Z.C.: Evliliğim de çocuk sahibi olmam da çok hızlı gerçekleşti. Yoğun bir iş hayatım vardı ve evlendiğimde özel bir şirkette üst düzey yönetici olarak çalışıyordum. çocuk sahibi olma kararı çok aniden gelişti ve hayatı akışına bıraktığımda kariyerimden vazgeçip, aile hayatıma ağırlık vermem gerektiğini düşündüm. Kızım dünyaya geldikten çok kısa bir süre sonra dayanamayıp tekrar profesyonel hayatıma geri döndüm. Ama elbette ki önceliklerim değişti ve hayatımı daha fazla dengeleyerek çalışmaya başladım.

 

Hakan Bey, mutlu aile yaşantınızı iş hayatınızdaki başarılarla pekiştiriyorsunuz. Universal Yatırım A.Ş olarak sektördeki misyonunuzdan kısaca bahseder misiniz?

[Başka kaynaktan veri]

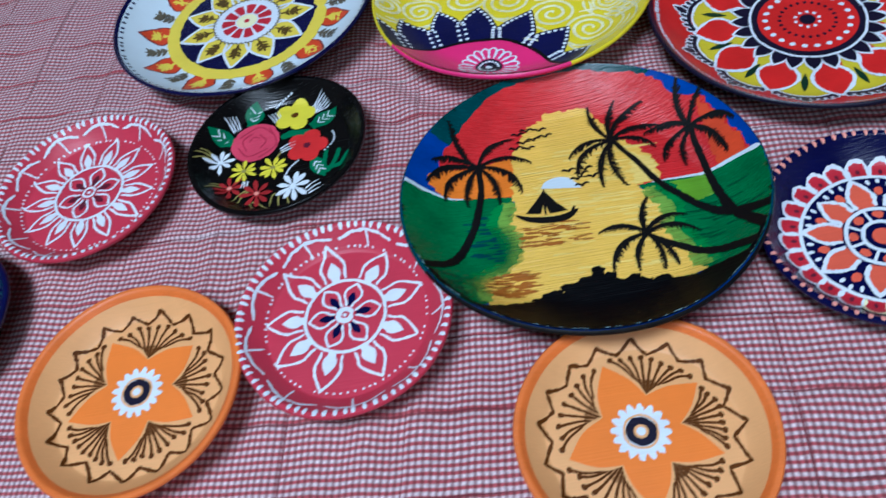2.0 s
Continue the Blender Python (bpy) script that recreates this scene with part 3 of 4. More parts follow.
# -- black plate with flowers
def flower_plate():
    P = Plate("painted_plate", "black plate painted with a rose, daisies and green leaves", (-0.2247, 0.1138, -0.0001), 0.0765, 0.0245, 0.0085, False, GLOSS_BLACK, lean=(0.5, -0.5), shift=(-0.012, 0.027))
    rnd = P.rng

    def leaf(a, b, wide):
        a, b = np.array(a), np.array(b)
        d = b - a
        deg, size = math.degrees(math.atan2(d[1], d[0])), float(np.hypot(*d))
        blade = P.fill("leaf", [petal(0, size, deg, wide, a[0], a[1], 0.45, 8)], LEAF, 0, 0.06)
        veins = [([tuple(a + d * f), tuple(a + d * (f + 0.16) + s * np.array([-d[1], d[0]]) / size * wide * 0.55)], 0.014) for f in (0.25, 0.42, 0.6) for s in (1, -1)]
        P.stroke("leaf_vein", veins, WHITE, 1, ragged=0.3, on=blade)

    for a, b, w in (((-0.56, 0.27), (-0.80, 0.43), 0.11), ((-0.36, 0.48), (-0.27, 0.78), 0.11), ((0.35, 0.28), (0.66, 0.47), 0.11), ((0.36, -0.18), (0.50, -0.50), 0.09)):
        leaf(a, b, w)
    for line in [([(0.36, 0.2), (0.12, 0.24), (0.0, 0.2)], 0.09), ([(0.52, -0.45), (0.62, -0.28), (0.66, -0.13)], 0.05), ([(0.5, -0.4), (0.68, -0.36), (0.76, -0.2)], 0.05), ([(0.46, -0.42), (0.5, -0.25), (0.52, -0.12)], 0.05)]:
        P.stroke("green_stroke", [line], LEAF, 0)
    P.fill("rose", [ragged(disc(0.285, -0.30, 0.21, 30), 0.012, 3, 0.04)], ROSE, 1, 0.05)
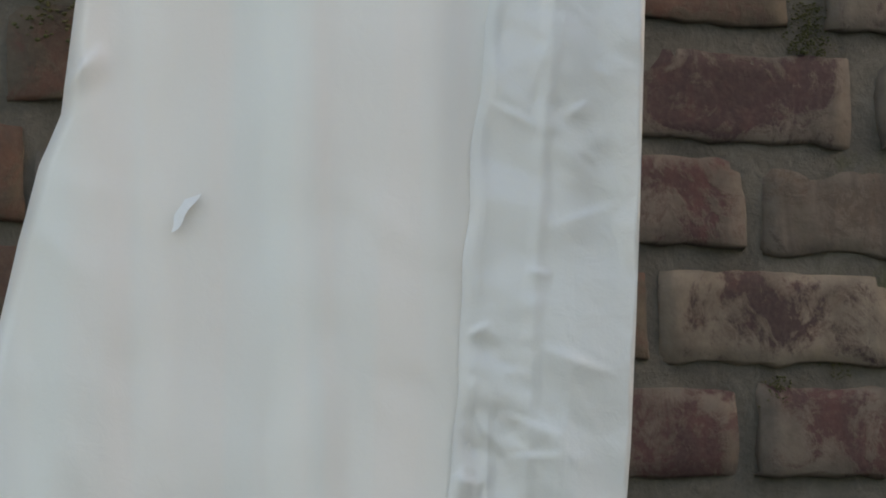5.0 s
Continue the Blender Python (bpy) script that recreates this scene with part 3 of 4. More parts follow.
def petal_mesh(bend, cup, curl, broad, seed, pale):
    """A petal of length 1 along x and width 1 across y, hollow towards +z; the two faces have their own looks."""
    key = (bend, cup, curl, broad, seed, pale)
    if key in PETALS:
        return PETALS[key]
    nu, nv = 22, 12
    verts, faces, slots = [], [], []
    top = max((k / 50) ** broad * (1 - (k / 50) ** 2.1) ** 0.66 for k in range(51))

    def shape(x):
        return 0.5 * (max(x, 0.0) ** broad * max(0.0, 1 - x ** 2.1) ** 0.66) / top

    for side in (0, 1):
        for i in range(nu + 1):
            x = 1 - (1 - i / nu) ** 1.25
            w = max(shape(x), 0.055 if x < 0.5 else 0.008)
            for j in range(nv + 1):
                s = j / nv * 2 - 1
                y = s * w * (1 + 0.05 * noise.noise(Vector((x * 4, s * 2, seed * 5.1))))
                z = -bend * math.sin(math.pi * x ** 0.85) + cup * (y * 2) ** 2 * (0.35 + 0.65 * (1 - x)) - curl * max(0.0, x - 0.62) ** 2 * 4
                z += 0.035 * noise.noise(Vector((x * 3.1, y * 4.0, seed * 2.3))) + 0.025 * abs(s) ** 3 * noise.noise(Vector((x * 7, s * 2, seed * 1.7)))
                z -= 0.018 * math.exp(-(y / 0.05) ** 2) * (1 - x)
                thick = 0.010 * (1 - 0.6 * abs(s)) if 0 < j < nv and i < nu else 0.0
                verts.append((x, y, z + (thick if side else 0)))
    n = (nu + 1) * (nv + 1)
    for side in (0, 1):
        for i in range(nu):
            for j in range(nv):
                a = side * n + i * (nv + 1) + j
                q = (a, a + nv + 1, a + nv + 2, a + 1)
                faces.append(q if side else q[::-1])
                slots.append(side)
    me = bpy.data.meshes.new("petal")
    me.from_pydata(verts, [], faces)
    me.materials.append(M_PETAL_OUT_W if pale else M_PETAL_OUT)
    me.materials.append(M_PETAL_IN)
    me.polygons.foreach_set("material_index", slots)
    lay_uv(me, verts)
    me.shade_smooth()
    PETALS[key] = me
    return me


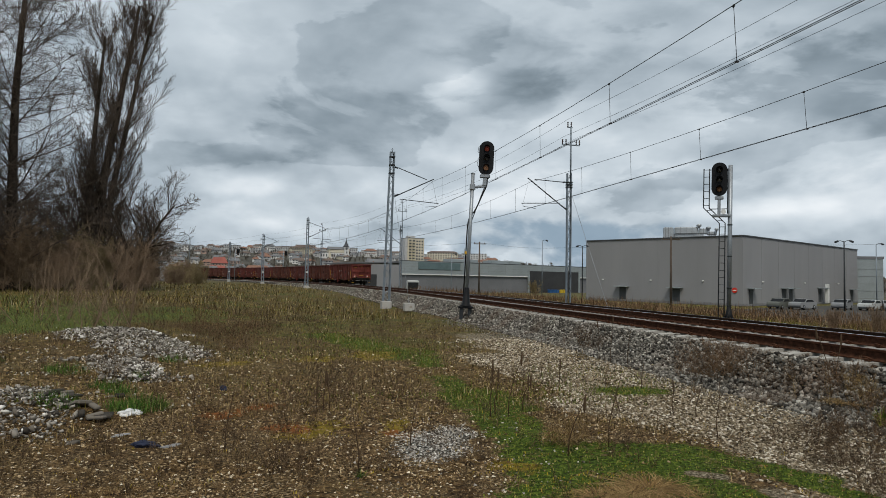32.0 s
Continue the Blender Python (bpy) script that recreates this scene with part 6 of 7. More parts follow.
# Trees, thickets, weeds and the litter of the waste ground.
def plant_materials():
    m = Mat("bark", 0.95)
    c = m.ramp(m.noise(3, 6, 0.65, stretch=(1, 1, 0.25)), [(0.3, (0.03, 0.024, 0.019)), (0.7, (0.1, 0.081, 0.064))])
    m.colour(c).bump(m.noise(9, 5, 0.7, stretch=(1, 1, 0.2)), 0.6, 0.05)
    MAT["bark"] = m.m
    MAT["twig"] = plain("twig", (0.115, 0.09, 0.073), 0.95, 0, 0.35, 0.6, 0)
    MAT["twig_far"] = plain("twig_far", (0.17, 0.14, 0.11), 0.95, 0, 0.3, 0.1, 0)
    MAT["twig_red"] = plain("twig_red", (0.24, 0.17, 0.115), 0.95, 0, 0.35, 1.5, 0)
    MAT["twig_olive"] = plain("twig_olive", (0.28, 0.22, 0.12), 0.95, 0, 0.35, 1.5, 0)

    def island(name, stops, rough=0.9):
        m = Mat(name, rough)
        m.colour(m.ramp(m.island(), stops))
        return m.m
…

H.C.: İşe ilk başladığım yıllar olan 2008’de sektörde çok ciddi bir açık fark ettim. O yıllarda inşaat ve emlak komisyonculuğu yapan pek çok firma vardı. Sadece gayrimenkul alıp satan yani komisyonculuk mantığında değil de kendi gayrimenkulünü alıp satan bir firma olmak konusunda sektörde farklı bir hedefle yola çıkmak bizi farklılaştırır diye düşündük. Bunun için güçlü bir finans ve yatırım fonu gerektiren bir sistem kurmak gerekiyordu. çok kısa bir sürede hem yurt içi hem de yurt dışı kaynaklı yatırımcılarımla güzel bir iş ortaklığı başlattık. Bu arada körfez ülkelerinde de emeklilik fonu dediğimiz bir yatırım sistemi var. Yani kendi aralarında 5 ya da 10 kişi bir araya gelip bir havuz oluşturuyorlar ve bu şekilde hem alım gücü yükseliyor hem de kazanç artıyordu. Bu mantıkta sektörde kurumsal olarak hizmet veren farklı bir misyon edindik. Bu şekilde işi yenilik odaklı farlı bir şekilde büyütme yoluna girdik.

 

Gelecek için Universal Yatırım A.Ş olarak planlarınız nelerdir?

H.C.: En önemli hedefimiz yaptığımız işte marka olabilmek ve sonrasında da marka ihracı yaparak başka gelişmekte olan ülkelerde kendi markamızla işimizi globalleştirmektir. Şu anda en yakın hedeflerimizden biri Yunanistan. Sektörümüzde çok ciddi bir iş geliştirme fırsatı var ve eğer uygun partner bulabilirsek Universal Yatırım olarak Yunanistan’da yer almak istiyoruz.